» **PROVIDED DATA**
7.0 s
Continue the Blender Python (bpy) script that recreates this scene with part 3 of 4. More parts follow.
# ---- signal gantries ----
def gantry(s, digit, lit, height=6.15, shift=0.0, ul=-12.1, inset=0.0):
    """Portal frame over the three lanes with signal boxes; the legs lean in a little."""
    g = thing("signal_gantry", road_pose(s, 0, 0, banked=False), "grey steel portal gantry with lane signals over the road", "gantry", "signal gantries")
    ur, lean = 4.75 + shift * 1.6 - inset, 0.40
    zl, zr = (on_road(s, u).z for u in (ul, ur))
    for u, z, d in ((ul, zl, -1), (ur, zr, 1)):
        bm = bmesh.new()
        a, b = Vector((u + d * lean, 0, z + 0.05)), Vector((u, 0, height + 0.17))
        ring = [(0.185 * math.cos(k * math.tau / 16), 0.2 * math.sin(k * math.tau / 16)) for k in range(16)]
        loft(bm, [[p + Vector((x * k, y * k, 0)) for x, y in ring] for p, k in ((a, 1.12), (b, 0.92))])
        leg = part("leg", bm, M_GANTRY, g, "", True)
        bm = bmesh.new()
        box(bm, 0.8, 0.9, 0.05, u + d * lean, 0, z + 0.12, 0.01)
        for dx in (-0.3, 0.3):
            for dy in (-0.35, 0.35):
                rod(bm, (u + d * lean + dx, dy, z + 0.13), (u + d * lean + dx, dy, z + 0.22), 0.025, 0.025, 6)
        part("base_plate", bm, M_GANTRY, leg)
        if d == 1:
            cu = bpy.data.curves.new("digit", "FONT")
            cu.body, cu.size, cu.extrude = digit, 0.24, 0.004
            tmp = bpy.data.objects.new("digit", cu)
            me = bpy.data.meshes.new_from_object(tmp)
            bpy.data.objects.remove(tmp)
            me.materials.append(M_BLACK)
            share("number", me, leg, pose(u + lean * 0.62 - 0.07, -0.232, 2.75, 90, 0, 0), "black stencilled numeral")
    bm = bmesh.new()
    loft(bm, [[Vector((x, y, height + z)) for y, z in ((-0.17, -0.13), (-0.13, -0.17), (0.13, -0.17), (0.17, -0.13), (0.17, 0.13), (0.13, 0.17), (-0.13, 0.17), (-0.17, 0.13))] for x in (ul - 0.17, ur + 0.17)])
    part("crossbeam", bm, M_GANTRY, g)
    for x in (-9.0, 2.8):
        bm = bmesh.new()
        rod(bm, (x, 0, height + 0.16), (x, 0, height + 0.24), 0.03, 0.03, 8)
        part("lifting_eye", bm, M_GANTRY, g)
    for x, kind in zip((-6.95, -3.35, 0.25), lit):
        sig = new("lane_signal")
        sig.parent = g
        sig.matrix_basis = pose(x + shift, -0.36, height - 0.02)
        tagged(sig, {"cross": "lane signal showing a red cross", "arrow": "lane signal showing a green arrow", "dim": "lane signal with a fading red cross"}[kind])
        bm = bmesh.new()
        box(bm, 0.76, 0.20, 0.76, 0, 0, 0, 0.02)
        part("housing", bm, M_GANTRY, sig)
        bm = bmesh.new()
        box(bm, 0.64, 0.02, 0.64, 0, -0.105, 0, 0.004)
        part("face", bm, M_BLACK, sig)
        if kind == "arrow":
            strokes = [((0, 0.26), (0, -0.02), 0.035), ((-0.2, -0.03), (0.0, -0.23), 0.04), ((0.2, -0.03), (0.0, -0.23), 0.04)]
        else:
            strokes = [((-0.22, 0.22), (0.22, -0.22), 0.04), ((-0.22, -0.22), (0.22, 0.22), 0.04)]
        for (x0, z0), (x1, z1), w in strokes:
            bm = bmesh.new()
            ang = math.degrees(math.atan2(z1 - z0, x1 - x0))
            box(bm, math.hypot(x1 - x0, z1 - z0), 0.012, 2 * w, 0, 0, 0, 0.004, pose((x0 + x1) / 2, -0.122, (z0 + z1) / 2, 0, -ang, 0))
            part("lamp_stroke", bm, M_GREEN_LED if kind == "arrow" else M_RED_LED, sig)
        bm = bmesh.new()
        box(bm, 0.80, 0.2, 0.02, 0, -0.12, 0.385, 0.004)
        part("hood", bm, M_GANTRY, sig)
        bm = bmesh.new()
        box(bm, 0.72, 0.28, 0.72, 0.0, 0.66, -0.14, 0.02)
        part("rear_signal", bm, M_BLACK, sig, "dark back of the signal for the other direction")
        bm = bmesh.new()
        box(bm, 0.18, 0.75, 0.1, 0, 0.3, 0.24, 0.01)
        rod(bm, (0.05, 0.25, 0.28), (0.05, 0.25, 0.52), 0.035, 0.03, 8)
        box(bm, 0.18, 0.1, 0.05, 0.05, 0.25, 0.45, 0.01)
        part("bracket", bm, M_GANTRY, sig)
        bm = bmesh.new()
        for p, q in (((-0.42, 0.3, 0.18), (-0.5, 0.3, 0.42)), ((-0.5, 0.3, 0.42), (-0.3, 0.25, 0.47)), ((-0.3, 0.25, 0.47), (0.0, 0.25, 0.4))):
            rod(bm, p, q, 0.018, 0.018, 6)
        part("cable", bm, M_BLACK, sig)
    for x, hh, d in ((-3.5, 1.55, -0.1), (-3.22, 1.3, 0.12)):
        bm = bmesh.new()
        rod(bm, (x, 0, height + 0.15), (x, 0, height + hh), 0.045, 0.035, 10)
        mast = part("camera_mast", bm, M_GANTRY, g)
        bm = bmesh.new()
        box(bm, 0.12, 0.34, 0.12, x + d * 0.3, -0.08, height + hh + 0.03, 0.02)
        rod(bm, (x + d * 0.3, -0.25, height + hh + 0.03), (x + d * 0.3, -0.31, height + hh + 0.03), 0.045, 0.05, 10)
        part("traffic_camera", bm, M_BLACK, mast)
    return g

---

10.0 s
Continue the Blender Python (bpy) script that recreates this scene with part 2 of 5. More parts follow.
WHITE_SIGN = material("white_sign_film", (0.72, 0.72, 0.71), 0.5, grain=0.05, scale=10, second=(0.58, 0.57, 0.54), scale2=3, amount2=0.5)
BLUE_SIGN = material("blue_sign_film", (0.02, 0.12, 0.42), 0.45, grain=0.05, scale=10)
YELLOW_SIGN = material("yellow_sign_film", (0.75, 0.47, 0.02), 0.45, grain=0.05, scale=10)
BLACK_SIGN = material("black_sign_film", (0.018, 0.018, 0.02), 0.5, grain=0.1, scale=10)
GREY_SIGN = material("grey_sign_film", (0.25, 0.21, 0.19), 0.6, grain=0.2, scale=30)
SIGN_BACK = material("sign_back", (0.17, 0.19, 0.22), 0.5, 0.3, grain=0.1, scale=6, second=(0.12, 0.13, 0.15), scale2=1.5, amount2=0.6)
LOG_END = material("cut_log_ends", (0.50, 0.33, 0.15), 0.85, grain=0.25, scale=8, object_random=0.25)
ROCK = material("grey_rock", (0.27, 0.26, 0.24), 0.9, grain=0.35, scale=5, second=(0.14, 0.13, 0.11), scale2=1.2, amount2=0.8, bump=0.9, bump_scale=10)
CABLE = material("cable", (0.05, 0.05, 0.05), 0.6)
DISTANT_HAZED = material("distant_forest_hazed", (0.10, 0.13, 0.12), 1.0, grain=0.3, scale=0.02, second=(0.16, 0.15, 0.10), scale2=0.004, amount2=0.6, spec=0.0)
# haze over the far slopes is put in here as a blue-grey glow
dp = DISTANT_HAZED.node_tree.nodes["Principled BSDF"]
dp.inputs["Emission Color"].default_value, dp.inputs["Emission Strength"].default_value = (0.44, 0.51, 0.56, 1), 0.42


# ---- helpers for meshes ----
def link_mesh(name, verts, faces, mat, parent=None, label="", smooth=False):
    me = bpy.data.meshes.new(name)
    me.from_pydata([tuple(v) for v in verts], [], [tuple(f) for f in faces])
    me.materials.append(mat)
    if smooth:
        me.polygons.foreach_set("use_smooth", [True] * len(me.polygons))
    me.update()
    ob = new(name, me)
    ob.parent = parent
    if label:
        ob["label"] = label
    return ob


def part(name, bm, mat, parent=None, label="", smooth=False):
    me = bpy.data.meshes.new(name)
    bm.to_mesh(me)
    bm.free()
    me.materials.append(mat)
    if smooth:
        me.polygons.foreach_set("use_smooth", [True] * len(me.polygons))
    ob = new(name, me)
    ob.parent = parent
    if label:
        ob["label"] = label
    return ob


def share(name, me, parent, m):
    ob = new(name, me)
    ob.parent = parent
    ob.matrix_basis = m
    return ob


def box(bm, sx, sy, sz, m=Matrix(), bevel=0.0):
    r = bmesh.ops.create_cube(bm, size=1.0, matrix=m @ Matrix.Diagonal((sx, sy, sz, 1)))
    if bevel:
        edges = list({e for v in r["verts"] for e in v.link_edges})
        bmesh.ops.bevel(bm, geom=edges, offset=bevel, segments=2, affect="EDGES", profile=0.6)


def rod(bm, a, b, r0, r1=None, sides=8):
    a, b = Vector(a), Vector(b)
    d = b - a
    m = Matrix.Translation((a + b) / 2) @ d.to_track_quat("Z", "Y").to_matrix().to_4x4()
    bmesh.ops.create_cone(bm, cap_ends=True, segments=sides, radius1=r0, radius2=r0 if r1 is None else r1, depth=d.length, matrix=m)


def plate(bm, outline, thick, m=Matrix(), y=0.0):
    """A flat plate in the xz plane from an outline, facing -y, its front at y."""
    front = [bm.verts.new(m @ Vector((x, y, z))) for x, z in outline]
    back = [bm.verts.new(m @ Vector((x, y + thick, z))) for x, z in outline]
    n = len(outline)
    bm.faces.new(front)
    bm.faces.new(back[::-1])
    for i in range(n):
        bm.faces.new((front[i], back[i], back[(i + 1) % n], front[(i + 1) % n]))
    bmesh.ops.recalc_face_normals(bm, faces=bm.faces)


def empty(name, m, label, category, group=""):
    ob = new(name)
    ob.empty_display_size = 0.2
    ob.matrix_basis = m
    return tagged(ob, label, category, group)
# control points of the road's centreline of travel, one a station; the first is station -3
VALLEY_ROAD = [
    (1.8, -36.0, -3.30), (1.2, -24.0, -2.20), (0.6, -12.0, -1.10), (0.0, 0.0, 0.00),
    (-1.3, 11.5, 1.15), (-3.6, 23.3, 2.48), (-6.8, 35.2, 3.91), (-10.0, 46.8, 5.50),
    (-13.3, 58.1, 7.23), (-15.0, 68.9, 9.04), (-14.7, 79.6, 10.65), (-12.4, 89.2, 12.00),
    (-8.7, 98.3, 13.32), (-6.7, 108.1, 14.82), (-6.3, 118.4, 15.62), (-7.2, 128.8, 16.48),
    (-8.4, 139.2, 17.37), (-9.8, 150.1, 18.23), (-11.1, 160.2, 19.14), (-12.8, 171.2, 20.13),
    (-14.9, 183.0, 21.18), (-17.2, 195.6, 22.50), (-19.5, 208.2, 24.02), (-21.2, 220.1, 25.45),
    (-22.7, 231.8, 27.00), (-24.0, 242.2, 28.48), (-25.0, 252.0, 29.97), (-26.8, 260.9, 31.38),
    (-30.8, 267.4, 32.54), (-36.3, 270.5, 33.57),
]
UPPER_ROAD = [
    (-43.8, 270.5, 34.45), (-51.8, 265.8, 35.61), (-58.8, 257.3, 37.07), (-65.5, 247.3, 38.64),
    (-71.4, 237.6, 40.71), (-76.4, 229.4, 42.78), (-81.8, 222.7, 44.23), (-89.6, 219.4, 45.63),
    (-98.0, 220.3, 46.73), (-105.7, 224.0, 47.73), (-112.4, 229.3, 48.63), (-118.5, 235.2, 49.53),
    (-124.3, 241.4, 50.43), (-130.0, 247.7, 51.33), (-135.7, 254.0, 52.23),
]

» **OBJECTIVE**
Return only the number of lines in the data above that include the word "Python".

» **REPLY**
2